Pollard used the nunchucks to break through some glass blocks, then jumped out of the hole he created and scaled two razor and barbed wire fences. Police officers swarmed the area, using search dogs and a helicopter. Pollard was in jail on charges of theft, trespassing, property damage and resisting arrest filed in May.

On July 27, an inmate escaped from the Workhouse by walking through an open gate and jumping the fences. He was captured a day later. Two corrections officers were put on leave because of that escape.

In April, two inmates broke free from the St. Louis Justice Center downtown by crawling through an access panel in the ceiling of the infirmary, then breaking through a window and shimmying down the side of the building with a bedsheet. The escapees were caught later that day.

After the escape, Stubblefield had new surveillance equipment installed. A corrections officer was suspended and charged with falsifying records that said he had checked on each prisoner.

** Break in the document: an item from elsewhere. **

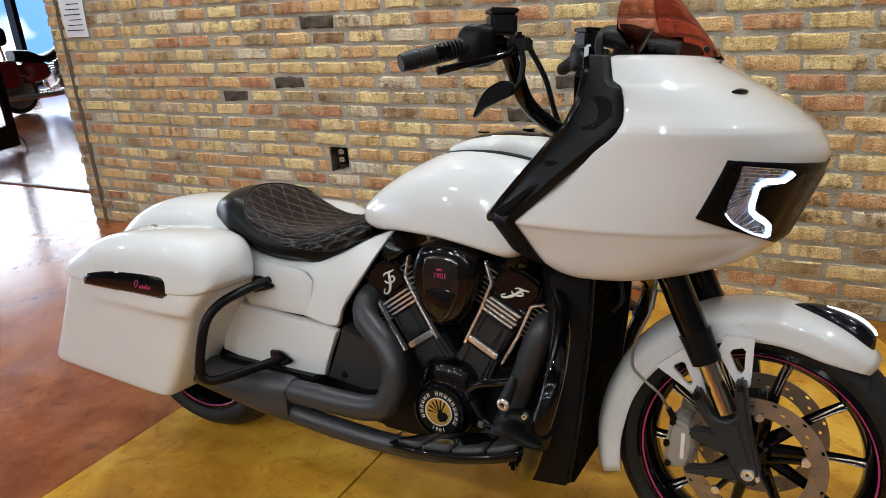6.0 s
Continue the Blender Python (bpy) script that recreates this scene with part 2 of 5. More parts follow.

The American Civil Liberties Union in 2009 released a report chronicling abuse and drug trafficking by staff in the city's two jails. Soon after, a federal sting resulted in the arrest of three guards for drug smuggling.

In 2010, two inmates accused of violent gun crimes slipped out of the Workhouse and were on the run for more than 12 hours.

"The current system in the jails is unacceptable," Slay wrote on his blog Saturday. "Keeping the prisoners inside the jails is the barest minimum requirement, and it has not been met."